What is needed:
Exactly reproduce each line of the listing that follows.

Recorded information:
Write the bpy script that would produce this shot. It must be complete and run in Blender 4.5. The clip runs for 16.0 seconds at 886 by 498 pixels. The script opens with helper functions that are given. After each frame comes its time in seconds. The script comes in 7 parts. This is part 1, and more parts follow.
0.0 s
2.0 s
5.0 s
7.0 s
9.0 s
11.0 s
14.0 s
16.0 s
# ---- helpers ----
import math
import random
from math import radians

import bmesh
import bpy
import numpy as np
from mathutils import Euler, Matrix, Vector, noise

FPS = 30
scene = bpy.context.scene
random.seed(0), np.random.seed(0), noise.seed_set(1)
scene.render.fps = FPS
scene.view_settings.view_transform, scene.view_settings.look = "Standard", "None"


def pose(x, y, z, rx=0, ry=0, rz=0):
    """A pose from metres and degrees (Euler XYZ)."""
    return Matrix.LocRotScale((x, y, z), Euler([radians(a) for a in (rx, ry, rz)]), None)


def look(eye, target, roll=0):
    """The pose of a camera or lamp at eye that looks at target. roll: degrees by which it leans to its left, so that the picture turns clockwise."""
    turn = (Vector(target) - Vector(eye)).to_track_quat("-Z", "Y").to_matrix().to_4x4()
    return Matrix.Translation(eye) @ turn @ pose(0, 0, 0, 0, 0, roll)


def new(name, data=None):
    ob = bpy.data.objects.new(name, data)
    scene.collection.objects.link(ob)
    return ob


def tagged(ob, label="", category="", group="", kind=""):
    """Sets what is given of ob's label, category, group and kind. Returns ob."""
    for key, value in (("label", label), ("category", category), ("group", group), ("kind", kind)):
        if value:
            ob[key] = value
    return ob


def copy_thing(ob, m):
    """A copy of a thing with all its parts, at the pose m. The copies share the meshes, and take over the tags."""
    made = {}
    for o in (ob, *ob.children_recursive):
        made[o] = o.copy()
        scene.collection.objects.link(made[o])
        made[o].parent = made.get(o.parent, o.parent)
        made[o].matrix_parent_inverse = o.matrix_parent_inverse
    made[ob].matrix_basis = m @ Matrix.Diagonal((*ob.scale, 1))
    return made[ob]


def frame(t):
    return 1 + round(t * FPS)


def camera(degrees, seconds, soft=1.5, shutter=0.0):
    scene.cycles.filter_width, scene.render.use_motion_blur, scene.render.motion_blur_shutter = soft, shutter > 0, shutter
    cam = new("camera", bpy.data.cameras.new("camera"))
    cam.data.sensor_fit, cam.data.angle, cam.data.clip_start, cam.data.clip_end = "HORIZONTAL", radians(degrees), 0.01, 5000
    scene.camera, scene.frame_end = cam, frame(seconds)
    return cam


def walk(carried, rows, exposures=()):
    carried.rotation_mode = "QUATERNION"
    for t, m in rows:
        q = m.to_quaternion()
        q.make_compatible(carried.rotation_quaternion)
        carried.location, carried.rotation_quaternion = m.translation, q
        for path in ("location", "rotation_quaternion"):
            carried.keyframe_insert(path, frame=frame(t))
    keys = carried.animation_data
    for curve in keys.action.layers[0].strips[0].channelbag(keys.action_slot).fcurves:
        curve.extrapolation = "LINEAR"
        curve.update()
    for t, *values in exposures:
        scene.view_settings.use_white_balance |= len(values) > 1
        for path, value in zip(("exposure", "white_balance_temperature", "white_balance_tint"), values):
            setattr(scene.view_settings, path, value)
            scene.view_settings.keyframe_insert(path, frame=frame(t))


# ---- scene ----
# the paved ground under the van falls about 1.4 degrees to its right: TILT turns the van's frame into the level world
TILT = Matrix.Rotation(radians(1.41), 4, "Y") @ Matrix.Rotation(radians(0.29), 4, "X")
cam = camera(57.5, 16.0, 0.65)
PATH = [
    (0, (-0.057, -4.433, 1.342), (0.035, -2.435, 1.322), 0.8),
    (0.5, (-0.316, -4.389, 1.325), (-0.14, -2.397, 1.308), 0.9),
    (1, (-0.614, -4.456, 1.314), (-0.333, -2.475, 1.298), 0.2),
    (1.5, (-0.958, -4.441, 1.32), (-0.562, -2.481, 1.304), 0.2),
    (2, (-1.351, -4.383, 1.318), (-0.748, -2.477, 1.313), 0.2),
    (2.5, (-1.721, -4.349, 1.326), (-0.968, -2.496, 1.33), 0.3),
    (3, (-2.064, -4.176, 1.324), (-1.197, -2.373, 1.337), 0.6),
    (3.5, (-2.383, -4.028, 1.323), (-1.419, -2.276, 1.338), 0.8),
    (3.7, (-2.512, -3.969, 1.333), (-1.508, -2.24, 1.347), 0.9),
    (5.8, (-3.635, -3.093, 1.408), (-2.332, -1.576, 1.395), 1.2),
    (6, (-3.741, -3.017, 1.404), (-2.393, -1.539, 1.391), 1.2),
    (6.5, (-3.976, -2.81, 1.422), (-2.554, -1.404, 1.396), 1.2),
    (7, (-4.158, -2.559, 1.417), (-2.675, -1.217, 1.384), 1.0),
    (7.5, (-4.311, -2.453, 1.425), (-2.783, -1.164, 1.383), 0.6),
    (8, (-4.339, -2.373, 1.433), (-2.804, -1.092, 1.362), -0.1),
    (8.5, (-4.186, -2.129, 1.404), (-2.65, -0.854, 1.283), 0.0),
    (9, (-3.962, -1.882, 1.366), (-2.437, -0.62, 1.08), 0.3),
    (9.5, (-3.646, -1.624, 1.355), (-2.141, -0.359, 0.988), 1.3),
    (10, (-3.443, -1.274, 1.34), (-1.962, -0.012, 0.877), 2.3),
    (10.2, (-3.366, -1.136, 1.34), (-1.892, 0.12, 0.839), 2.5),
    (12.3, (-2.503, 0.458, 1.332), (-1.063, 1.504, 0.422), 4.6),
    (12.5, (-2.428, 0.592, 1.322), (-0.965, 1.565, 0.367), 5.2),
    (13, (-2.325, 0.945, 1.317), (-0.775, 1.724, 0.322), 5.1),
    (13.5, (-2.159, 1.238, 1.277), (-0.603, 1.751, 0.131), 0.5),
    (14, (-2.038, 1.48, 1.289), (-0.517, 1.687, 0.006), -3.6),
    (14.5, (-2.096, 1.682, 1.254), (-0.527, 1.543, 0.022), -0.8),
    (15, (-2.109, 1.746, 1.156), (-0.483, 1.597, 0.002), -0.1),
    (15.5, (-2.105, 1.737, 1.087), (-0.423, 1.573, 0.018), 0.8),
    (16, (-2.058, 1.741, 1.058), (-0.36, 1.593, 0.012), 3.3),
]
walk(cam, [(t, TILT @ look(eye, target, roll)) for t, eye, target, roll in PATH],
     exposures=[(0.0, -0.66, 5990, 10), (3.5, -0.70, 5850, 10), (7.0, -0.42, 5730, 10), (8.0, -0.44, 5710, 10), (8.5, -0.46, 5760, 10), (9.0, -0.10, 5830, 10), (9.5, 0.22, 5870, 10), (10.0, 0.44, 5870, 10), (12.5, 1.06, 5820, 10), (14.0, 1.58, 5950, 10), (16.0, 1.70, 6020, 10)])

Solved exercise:
Write the bpy script that would produce this shot. It must be complete and run in Blender 4.5. The clip runs for 16.0 seconds at 886 by 498 pixels. The script opens with helper functions that are given. After each frame comes its time in seconds. The script comes in 7 parts. This is part 1, and more parts follow.
0.0 s
2.0 s
5.0 s
7.0 s
9.0 s
11.0 s
14.0 s
16.0 s
# ---- helpers ----
import math
import random
from math import radians

import bmesh
import bpy
import numpy as np
from mathutils import Euler, Matrix, Vector, noise

FPS = 30
scene = bpy.context.scene
random.seed(0), np.random.seed(0), noise.seed_set(1)
scene.render.fps = FPS
scene.view_settings.view_transform, scene.view_settings.look = "Standard", "None"


def pose(x, y, z, rx=0, ry=0, rz=0):
    """A pose from metres and degrees (Euler XYZ)."""
    return Matrix.LocRotScale((x, y, z), Euler([radians(a) for a in (rx, ry, rz)]), None)


def look(eye, target, roll=0):
    """The pose of a camera or lamp at eye that looks at target. roll: degrees by which it leans to its left, so that the picture turns clockwise."""
    turn = (Vector(target) - Vector(eye)).to_track_quat("-Z", "Y").to_matrix().to_4x4()
    return Matrix.Translation(eye) @ turn @ pose(0, 0, 0, 0, 0, roll)


def new(name, data=None):
    ob = bpy.data.objects.new(name, data)
    scene.collection.objects.link(ob)
    return ob


def tagged(ob, label="", category="", group="", kind=""):
    """Sets what is given of ob's label, category, group and kind. Returns ob."""
    for key, value in (("label", label), ("category", category), ("group", group), ("kind", kind)):
        if value:
            ob[key] = value
    return ob


def copy_thing(ob, m):
    """A copy of a thing with all its parts, at the pose m. The copies share the meshes, and take over the tags."""
    made = {}
    for o in (ob, *ob.children_recursive):
        made[o] = o.copy()
        scene.collection.objects.link(made[o])
        made[o].parent = made.get(o.parent, o.parent)
        made[o].matrix_parent_inverse = o.matrix_parent_inverse
    made[ob].matrix_basis = m @ Matrix.Diagonal((*ob.scale, 1))
    return made[ob]


def frame(t):
    return 1 + round(t * FPS)


def camera(degrees, seconds, soft=1.5, shutter=0.0):
    scene.cycles.filter_width, scene.render.use_motion_blur, scene.render.motion_blur_shutter = soft, shutter > 0, shutter
    cam = new("camera", bpy.data.cameras.new("camera"))
    cam.data.sensor_fit, cam.data.angle, cam.data.clip_start, cam.data.clip_end = "HORIZONTAL", radians(degrees), 0.01, 5000
    scene.camera, scene.frame_end = cam, frame(seconds)
    return cam


def walk(carried, rows, exposures=()):
    carried.rotation_mode = "QUATERNION"
    for t, m in rows:
        q = m.to_quaternion()
        q.make_compatible(carried.rotation_quaternion)
        carried.location, carried.rotation_quaternion = m.translation, q
        for path in ("location", "rotation_quaternion"):
            carried.keyframe_insert(path, frame=frame(t))
    keys = carried.animation_data
    for curve in keys.action.layers[0].strips[0].channelbag(keys.action_slot).fcurves:
        curve.extrapolation = "LINEAR"
        curve.update()
    for t, *values in exposures:
        scene.view_settings.use_white_balance |= len(values) > 1
        for path, value in zip(("exposure", "white_balance_temperature", "white_balance_tint"), values):
            setattr(scene.view_settings, path, value)
            scene.view_settings.keyframe_insert(path, frame=frame(t))


# ---- scene ----
# the paved ground under the van falls about 1.4 degrees to its right: TILT turns the van's frame into the level world
TILT = Matrix.Rotation(radians(1.41), 4, "Y") @ Matrix.Rotation(radians(0.29), 4, "X")
cam = camera(57.5, 16.0, 0.65)
PATH = [
    (0, (-0.057, -4.433, 1.342), (0.035, -2.435, 1.322), 0.8),
    (0.5, (-0.316, -4.389, 1.325), (-0.14, -2.397, 1.308), 0.9),
    (1, (-0.614, -4.456, 1.314), (-0.333, -2.475, 1.298), 0.2),
    (1.5, (-0.958, -4.441, 1.32), (-0.562, -2.481, 1.304), 0.2),
    (2, (-1.351, -4.383, 1.318), (-0.748, -2.477, 1.313), 0.2),
    (2.5, (-1.721, -4.349, 1.326), (-0.968, -2.496, 1.33), 0.3),
    (3, (-2.064, -4.176, 1.324), (-1.197, -2.373, 1.337), 0.6),
    (3.5, (-2.383, -4.028, 1.323), (-1.419, -2.276, 1.338), 0.8),
    (3.7, (-2.512, -3.969, 1.333), (-1.508, -2.24, 1.347), 0.9),
    (5.8, (-3.635, -3.093, 1.408), (-2.332, -1.576, 1.395), 1.2),
    (6, (-3.741, -3.017, 1.404), (-2.393, -1.539, 1.391), 1.2),
    (6.5, (-3.976, -2.81, 1.422), (-2.554, -1.404, 1.396), 1.2),
    (7, (-4.158, -2.559, 1.417), (-2.675, -1.217, 1.384), 1.0),
    (7.5, (-4.311, -2.453, 1.425), (-2.783, -1.164, 1.383), 0.6),
    (8, (-4.339, -2.373, 1.433), (-2.804, -1.092, 1.362), -0.1),
    (8.5, (-4.186, -2.129, 1.404), (-2.65, -0.854, 1.283), 0.0),
    (9, (-3.962, -1.882, 1.366), (-2.437, -0.62, 1.08), 0.3),
    (9.5, (-3.646, -1.624, 1.355), (-2.141, -0.359, 0.988), 1.3),
    (10, (-3.443, -1.274, 1.34), (-1.962, -0.012, 0.877), 2.3),
    (10.2, (-3.366, -1.136, 1.34), (-1.892, 0.12, 0.839), 2.5),
    (12.3, (-2.503, 0.458, 1.332), (-1.063, 1.504, 0.422), 4.6),
    (12.5, (-2.428, 0.592, 1.322), (-0.965, 1.565, 0.367), 5.2),
    (13, (-2.325, 0.945, 1.317), (-0.775, 1.724, 0.322), 5.1),
    (13.5, (-2.159, 1.238, 1.277), (-0.603, 1.751, 0.131), 0.5),
    (14, (-2.038, 1.48, 1.289), (-0.517, 1.687, 0.006), -3.6),
    (14.5, (-2.096, 1.682, 1.254), (-0.527, 1.543, 0.022), -0.8),
    (15, (-2.109, 1.746, 1.156), (-0.483, 1.597, 0.002), -0.1),
    (15.5, (-2.105, 1.737, 1.087), (-0.423, 1.573, 0.018), 0.8),
    (16, (-2.058, 1.741, 1.058), (-0.36, 1.593, 0.012), 3.3),
]
walk(cam, [(t, TILT @ look(eye, target, roll)) for t, eye, target, roll in PATH],
     exposures=[(0.0, -0.66, 5990, 10), (3.5, -0.70, 5850, 10), (7.0, -0.42, 5730, 10), (8.0, -0.44, 5710, 10), (8.5, -0.46, 5760, 10), (9.0, -0.10, 5830, 10), (9.5, 0.22, 5870, 10), (10.0, 0.44, 5870, 10), (12.5, 1.06, 5820, 10), (14.0, 1.58, 5950, 10), (16.0, 1.70, 6020, 10)])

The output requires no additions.